Depuis quelques semaines (mois ?) maintenant, la plume me démange. La plume, la vraie. Il y a vingt ans, j'aurais pris mon stylo-Waterman-à-l'encre-bleu-noir et j'aurais écrit une lettre sans queue ni tête à celle-qui-se-reconnaîtra pour lui dire le soleil du printemps qui s'incruste, mes pensées du jour et mes délires de la nuit.

Il y a vingt ans, cependant, je n'aurais pu dire la fatigue liés aux pleurs incessants de mon enfant malade, ou la peur, celle qui tire des larmes, d'être une mauvaise mère parce que je ne sais pas calmer mon enfant qui, ayant fait l'impasse de la sieste, hurle de colère et de fatigue. Il y a vingt ans, je n'étais pas mère.

Mais là n'est pas mon propos, si propos il y a. J'ai des envies de mots. Des envies de retrouver ce moment magique où d'une pichenette on fait tomber le premier mot qui entraîne, en réaction en chaîne, le poème, la lettre, la prose, la nouvelle et qui sait... le roman. Ce flot simple, évident, plein de heurts, d'obstacles et de secousses mais dont le seul but, tel un ruisseau de montagne se jouant des courbes de niveau, est d'arriver à la mer, par les méandres des rivières et des fleuves.
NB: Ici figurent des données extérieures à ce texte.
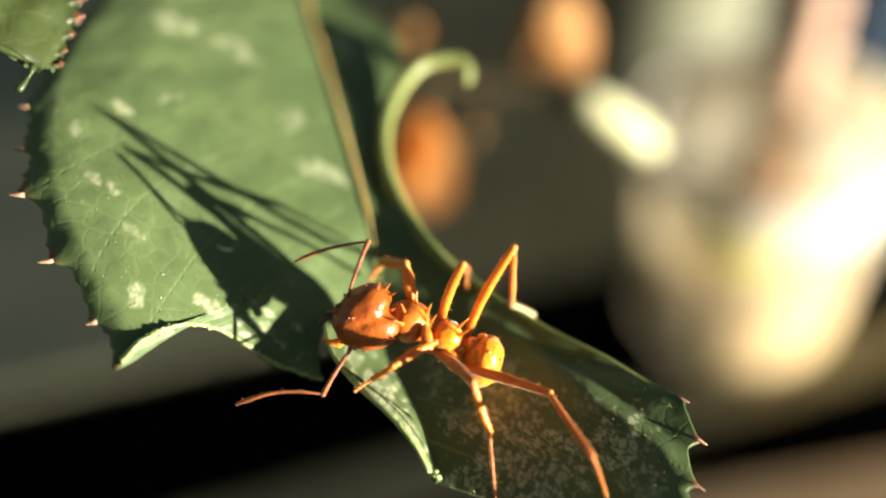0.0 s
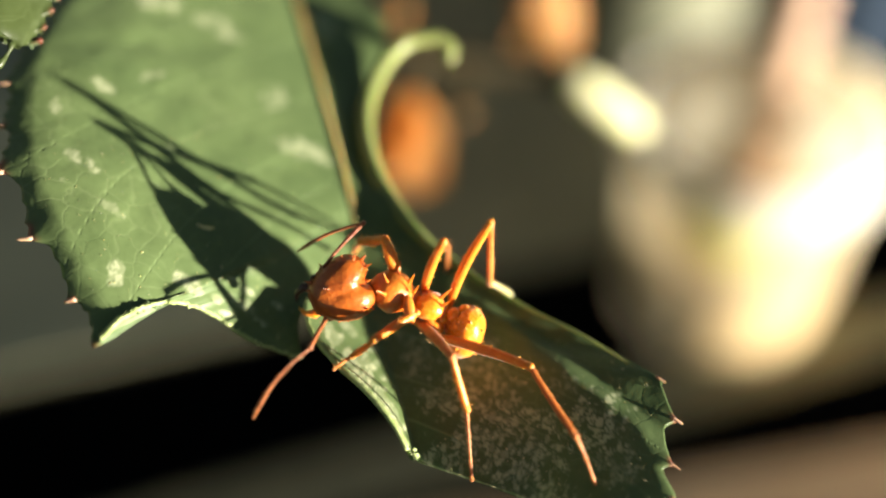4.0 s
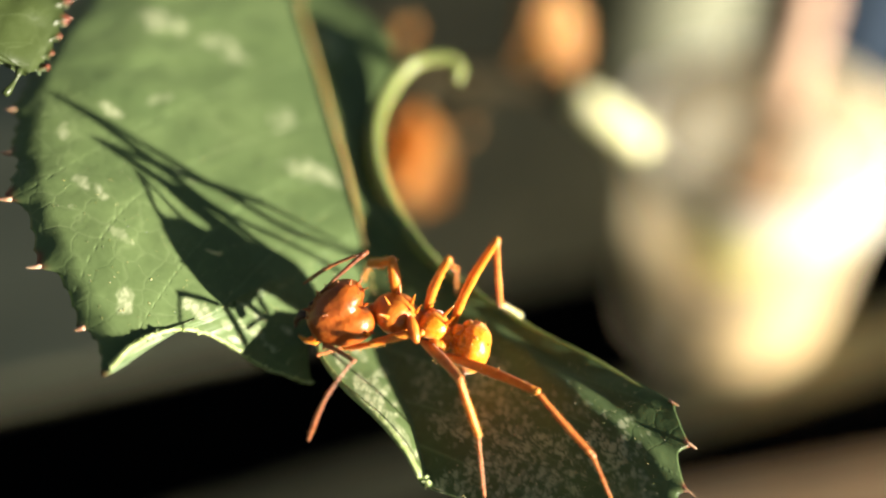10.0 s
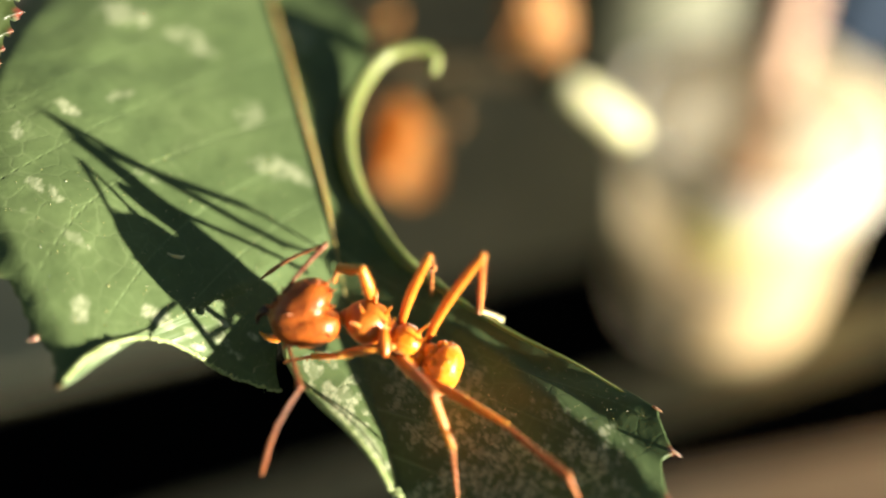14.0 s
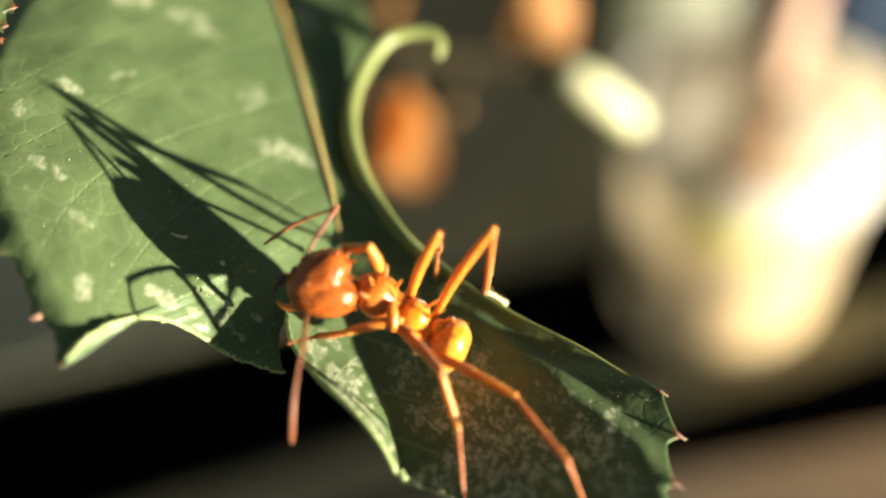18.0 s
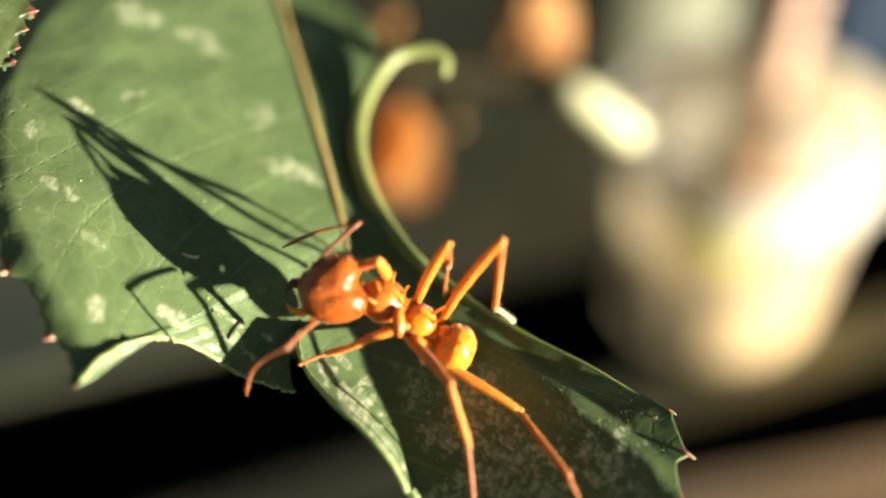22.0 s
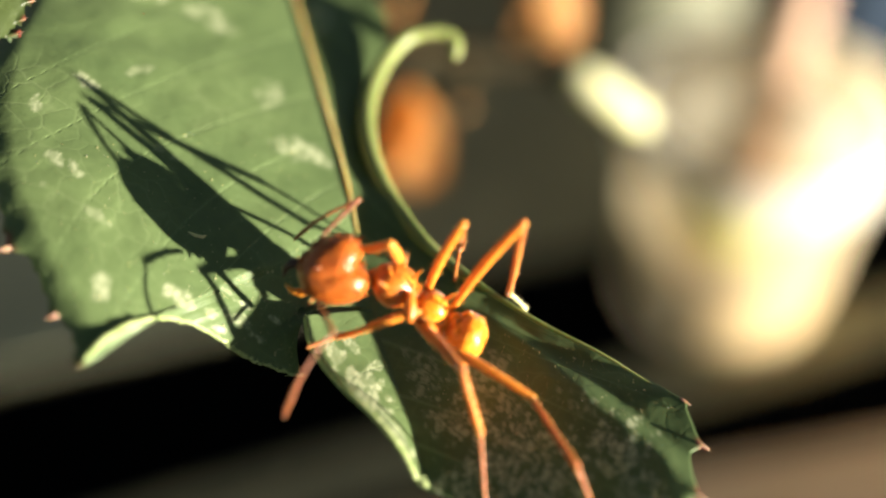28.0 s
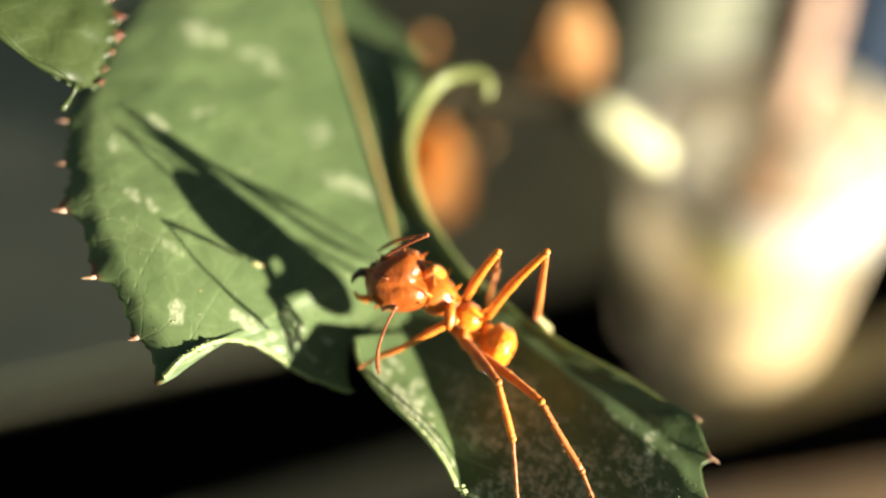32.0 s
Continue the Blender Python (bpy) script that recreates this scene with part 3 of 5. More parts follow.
STALK_LINE = [(-7.81, 15.43, 53.00), (-8.96, 18.86, 54.00), (-11.36, 23.70, 56.00), (-15.44, 29.45, 58.00), (-22.32, 36.17, 60.00)]
bm = bmesh.new()
tube(bm, [at(spline(STALK_LINE, i / 30)) for i in range(31)], [0.00028 + 0.0004 * i / 30 for i in range(31)], 10)
part("leaf_stalk", bm, MIDRIB, leaf, "thin leaf stalk")
ROLL_LINE = [(0.50, 7.81, 47.20), (0.55, 8.53, 47.30), (-0.22, 8.92, 47.30), (-1.47, 8.63, 47.20), (-2.44, 7.40, 46.50), (-2.98, 5.79, 45.40), (-2.94, 4.22, 44.10), (-2.47, 2.74, 42.90), (-1.78, 1.53, 42.00), (-0.82, 0.28, 40.70), (0.33, -0.70, 40.00), (1.77, -1.68, 38.90), (3.35, -2.61, 38.20), (5.08, -3.45, 37.60), (6.40, -4.24, 37.20), (7.50, -4.90, 36.75)]
bm = bmesh.new()
line = [at(spline(ROLL_LINE, i / 70)) for i in range(71)]
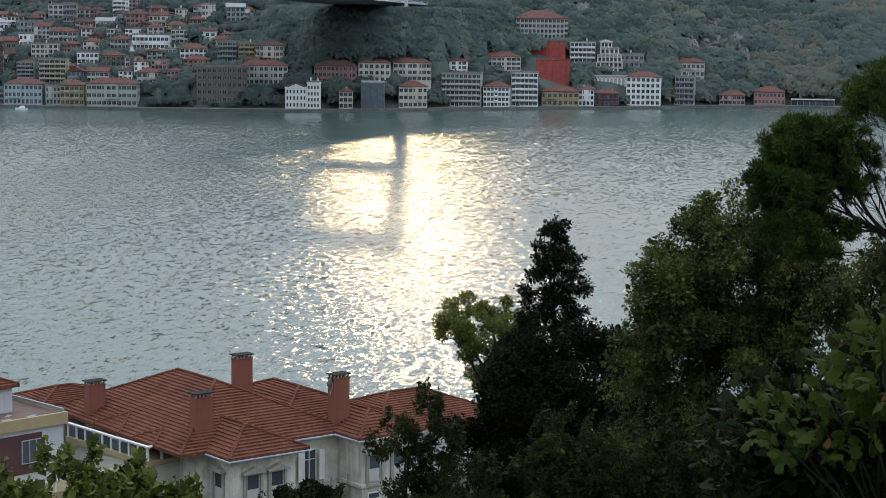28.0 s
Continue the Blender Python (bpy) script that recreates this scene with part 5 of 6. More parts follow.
    part("handrail", boxes((-3.36, -3.1, -3.4, 20, 5.5, 5.62)), MAT["frame"], root)
    part("handrail", boxes((-3.0, 16, -3.36, -3.1, 5.5, 5.62)), MAT["frame"], root)
    part("glass_panel", boxes((-3.25, -3.21, -3.1, 20, 4.6, 5.45)), MAT["glass"], root)


def build_terrace():
    """The railed roof terrace between the two houses."""
    root = thing("roof_terrace", pose(-40.8, 156.1, 2.6, 0, 0, 138.5), "roof terrace with white railing and glass panels", "terrace")
    part("block", boxes((0, 13, -7.0, 0, -2, 6.6)), WALLS["cream"], root)
    part("slab", boxes((-0.3, 13.3, -7.0, 0.3, 6.62, 7.1)), BEIGE, root)
    for x in np.arange(0, 13.2, 1.45):
        part("rail_post", boxes((x - 0.1, x + 0.1, 0.0, 0.2, 7.1, 8.3)), MAT["frame"], root)
        if x < 12:
            part("glass_panel", boxes((x + 0.16, x + 1.3, 0.08, 0.12, 7.2, 8.15)), MAT["glass"], root)
    part("handrail", boxes((-0.3, 13.3, -0.06, 0.26, 8.31, 8.45)), MAT["frame"], root)
    for y in np.arange(-1.4, -7.0, -1.4):
        part("rail_post", boxes((-0.1, 0.1, y - 0.1, y + 0.1, 7.1, 8.3)), MAT["frame"], root)
    part("handrail", boxes((-0.16, 0.16, -7.0, -0.1, 8.31, 8.45)), MAT["frame"], root)


def roof_beyond():
    root = thing("waterfront_house", pose(-21.5, 186.5, 2.6, 0, 0, 43.6), "low waterfront house with an orange-red tiled roof", "house")
    bm = bmesh.new()
    loft(bm, [(-8, 8, -6, 6, -2), (-8, 8, -6, 6, 5.6)])
    part("wall", bm, WALLS["stone"], root)
    tiled_roof(root, -8.8, 8.8, -6.8, 6.8, 5.6, 0.36)
    facade_windows(root, (-5, -1.5, 2, 5.5), (2.8,), -6.02, 1.2, 1.8)


def roof_in_trees():
    root = thing("garden_house", pose(9.5, 165.0, 2.6, 0, 0, 20), "white house with a red tiled roof among the trees", "house")
    bm = bmesh.new()
    loft(bm, [(-7, 7, -5, 5, -3), (-7, 7, -5, 5, 9.0)])
    part("wall", bm, CLEAN_WHITE, root)
    tiled_roof(root, -7.7, 7.7, -5.7, 5.7, 9.0, 0.42)
    facade_windows(root, (-5, -2, 1, 4), (2.0, 5.6), -5.02, 1.0, 1.6)


build_villa()
build_white_house()
build_terrace()
roof_beyond()
roof_in_trees()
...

J'ai coutume de dire que la lecture est du temps volé. Du temps que l'on n'a pas mais que l'on prend sur tout le reste. Écrire, raconter, bleu-noir sur page blanche, est aussi du temps volé. Mais c'est beaucoup de temps volé. On peut lire à la sauvette, entre la poire et le fromage, dans le bus ou la salle d'attente ou juste avant de s'endormir. Quelques lignes, quelques pages. Écrire, en revanche, demande (me demande) du calme. La plume bleu-noir veut son lot de cigarettes, de musique parfois, de flamme vacillante d'une bougie qui menace de s'éteindre à chaque coup de vent. L'écriture ne supporte pas d'être pressée, de regarder sa montre en se disant qu'il ne lui reste qu'une heure, une minute, une seconde.

Alors je tape. Ici, en passant, rarement, trop rarement. Et j'ai mal au clavier, car il lui manque la rature, la larme qui dissout l'encre et fait d'un "e" un nuage. J'ai la tête trop pleine et ne sais plus prendre le temps, ce temps volé.